- Born: 25 August 1835
- Died: 4 January 1882 (aged 46)
- Education: Harrow School Trinity College, Cambridge
- Occupations: soldier landowner cricketer

= Philip Knight (cricketer) =

English soldier, landowner, and cricketer

Philip Henry Knight (25 August 1835 – 4 January 1882) was an English soldier, landowner and cricketer who played first-class cricket in a few matches for Cambridge University, the Marylebone Cricket Club and other amateur sides between 1853 and 1864. He was born at Chawton House, Alton, Hampshire and died there as well.

==Biography==
Knight was the son of Edward Knight, who was himself the eldest son of Edward Austen Knight, the brother of the novelist Jane Austen who changed his own family name to "Knight" in 1812 in order to inherit substantial landholdings in Kent and Hampshire. Edward Knight and three of his brothers (George, Henry and Brook) played first-class cricket; one of Philip Knight's brothers and several brothers-in-law also played.

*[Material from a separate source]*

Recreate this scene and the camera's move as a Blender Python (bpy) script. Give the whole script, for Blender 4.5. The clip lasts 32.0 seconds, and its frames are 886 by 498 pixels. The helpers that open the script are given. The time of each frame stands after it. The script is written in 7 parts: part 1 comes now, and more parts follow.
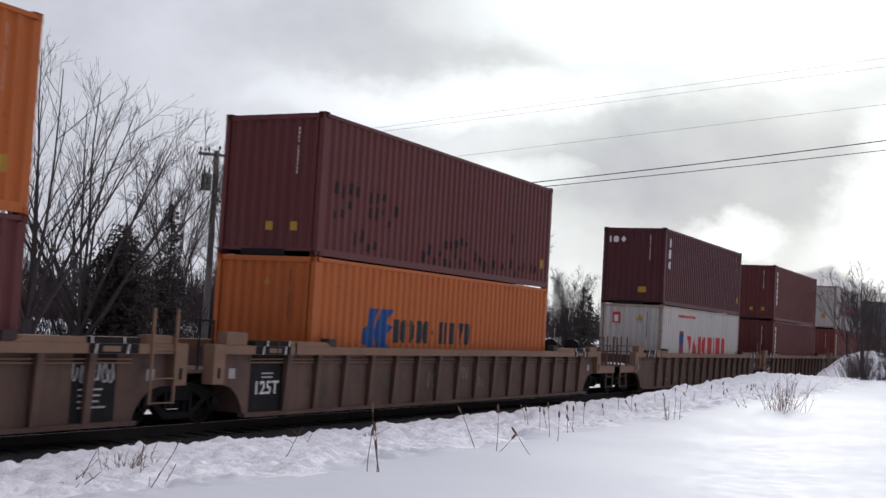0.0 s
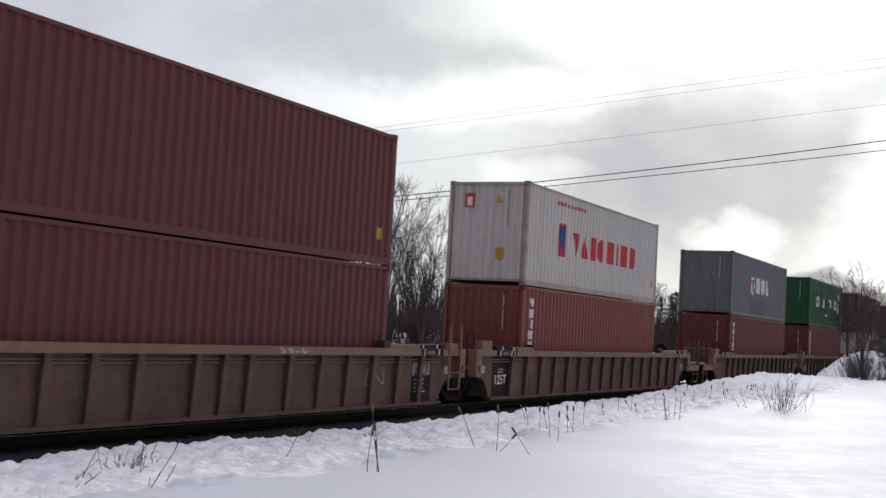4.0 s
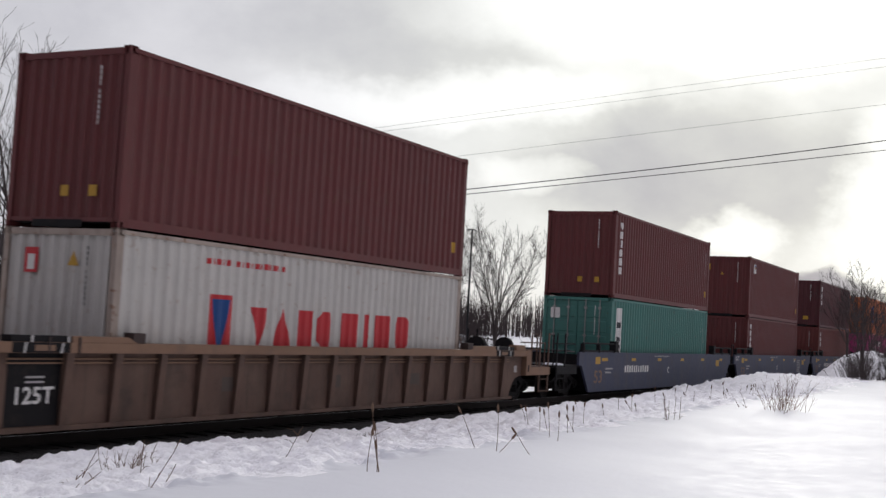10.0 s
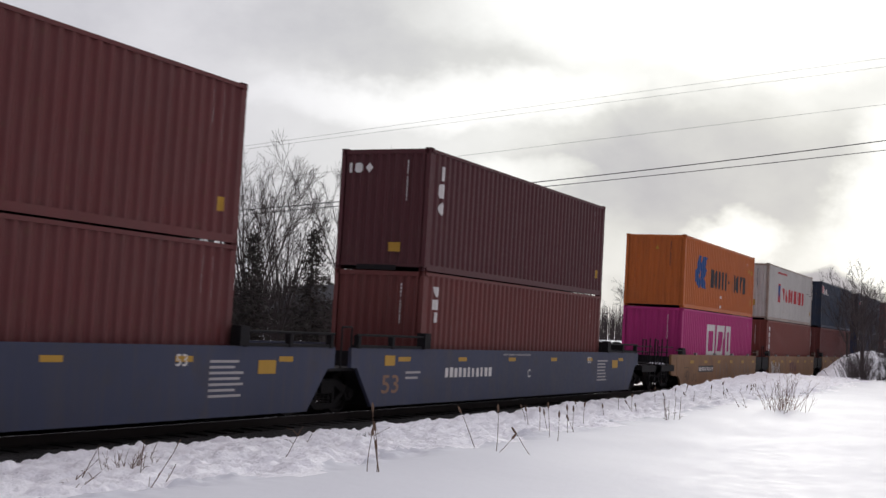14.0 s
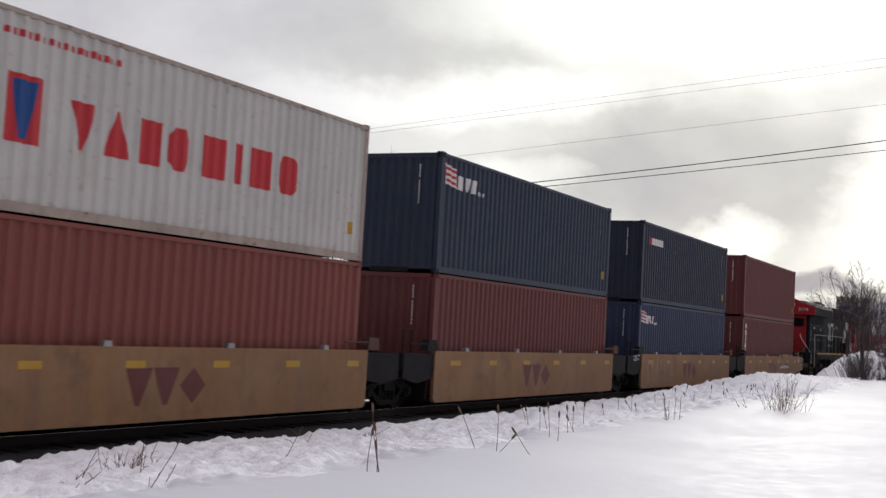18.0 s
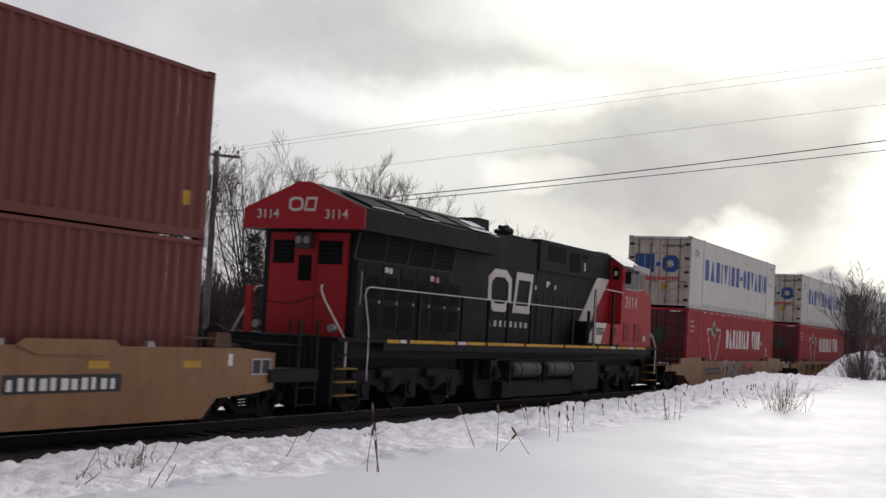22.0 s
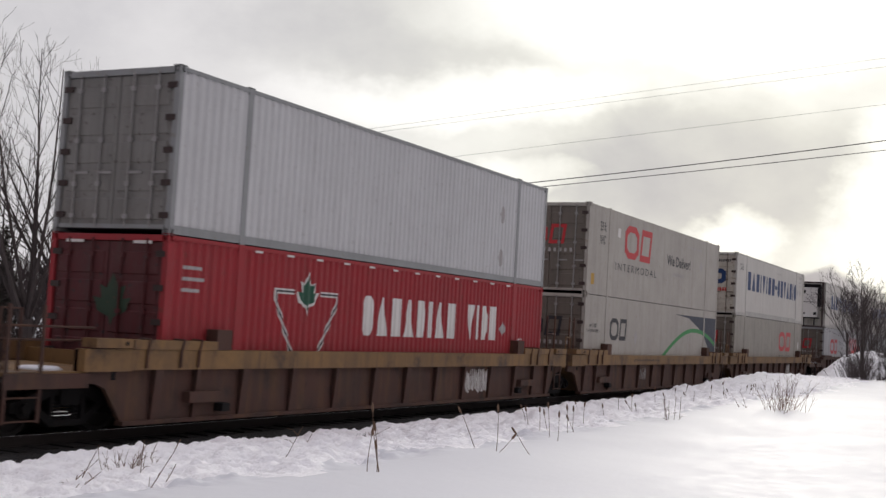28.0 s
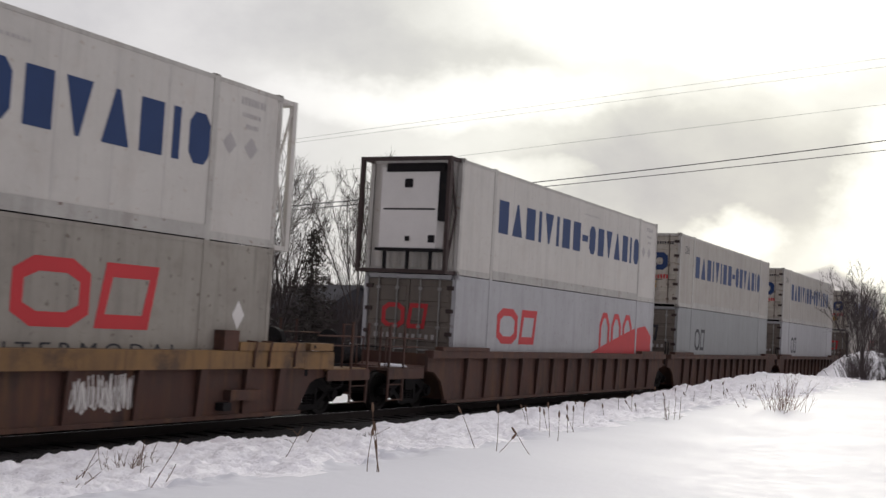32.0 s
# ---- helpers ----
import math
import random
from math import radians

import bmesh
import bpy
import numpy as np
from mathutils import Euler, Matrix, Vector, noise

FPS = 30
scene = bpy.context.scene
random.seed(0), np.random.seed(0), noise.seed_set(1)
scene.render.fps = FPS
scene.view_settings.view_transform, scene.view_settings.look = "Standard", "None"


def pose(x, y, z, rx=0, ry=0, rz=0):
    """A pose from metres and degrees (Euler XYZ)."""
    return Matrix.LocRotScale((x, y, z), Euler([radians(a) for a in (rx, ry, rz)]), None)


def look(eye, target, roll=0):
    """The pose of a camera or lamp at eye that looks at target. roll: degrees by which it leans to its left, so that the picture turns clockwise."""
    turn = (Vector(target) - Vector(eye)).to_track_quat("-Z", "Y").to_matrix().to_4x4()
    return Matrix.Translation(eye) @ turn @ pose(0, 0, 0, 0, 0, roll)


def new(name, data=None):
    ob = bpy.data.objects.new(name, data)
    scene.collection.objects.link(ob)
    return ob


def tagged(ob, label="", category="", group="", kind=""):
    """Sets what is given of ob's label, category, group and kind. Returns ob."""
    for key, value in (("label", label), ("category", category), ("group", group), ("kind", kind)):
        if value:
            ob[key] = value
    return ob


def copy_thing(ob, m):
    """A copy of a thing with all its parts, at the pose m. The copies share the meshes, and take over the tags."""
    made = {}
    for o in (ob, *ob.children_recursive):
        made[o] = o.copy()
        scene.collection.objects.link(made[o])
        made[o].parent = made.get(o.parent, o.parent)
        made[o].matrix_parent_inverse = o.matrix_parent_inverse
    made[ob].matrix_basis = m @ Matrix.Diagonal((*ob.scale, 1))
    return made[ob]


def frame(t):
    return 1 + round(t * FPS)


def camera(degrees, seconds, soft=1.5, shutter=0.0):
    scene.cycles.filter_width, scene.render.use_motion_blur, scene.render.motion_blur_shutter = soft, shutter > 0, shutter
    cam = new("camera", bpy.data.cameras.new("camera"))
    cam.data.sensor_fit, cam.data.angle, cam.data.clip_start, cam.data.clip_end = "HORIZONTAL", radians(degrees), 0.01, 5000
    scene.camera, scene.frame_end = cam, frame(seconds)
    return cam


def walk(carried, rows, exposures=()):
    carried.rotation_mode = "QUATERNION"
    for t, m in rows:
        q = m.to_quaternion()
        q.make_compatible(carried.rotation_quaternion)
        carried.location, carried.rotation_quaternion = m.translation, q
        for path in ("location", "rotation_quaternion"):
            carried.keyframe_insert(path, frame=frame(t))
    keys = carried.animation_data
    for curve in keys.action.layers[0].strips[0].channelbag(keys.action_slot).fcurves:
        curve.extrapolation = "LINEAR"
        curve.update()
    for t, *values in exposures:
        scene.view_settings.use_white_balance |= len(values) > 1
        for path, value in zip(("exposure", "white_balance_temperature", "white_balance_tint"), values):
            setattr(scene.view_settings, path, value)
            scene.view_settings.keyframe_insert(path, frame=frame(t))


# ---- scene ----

Philip Knight was educated at Harrow School and at Trinity College, Cambridge, though there is no record that he completed a degree there. After Cambridge, he joined the Royal Welch Fusiliers, rising to the rank of major and seeing service in the Indian Mutiny and in the siege and capture of Lucknow. In 1865, he was adjutant of the East Kent Militia.

==Cricket career==
At Harrow as a cricketer he was the outstanding batsman in each innings in the 1853 Eton v Harrow cricket match which his side won narrowly. Only three weeks after that, he played his first first-class match: a gentlemanly affair involving the Gentlemen of Kent side against the Gentlemen of England. In 1854, he played in both matches between Cambridge University and the MCC, once for each side, but made little impact, and was not picked for the university again; the rest of his first-class cricket came in amateur games in that 1854 season, except for his final two appearances for MCC and the Gentlemen of Kent 10 years later in 1864.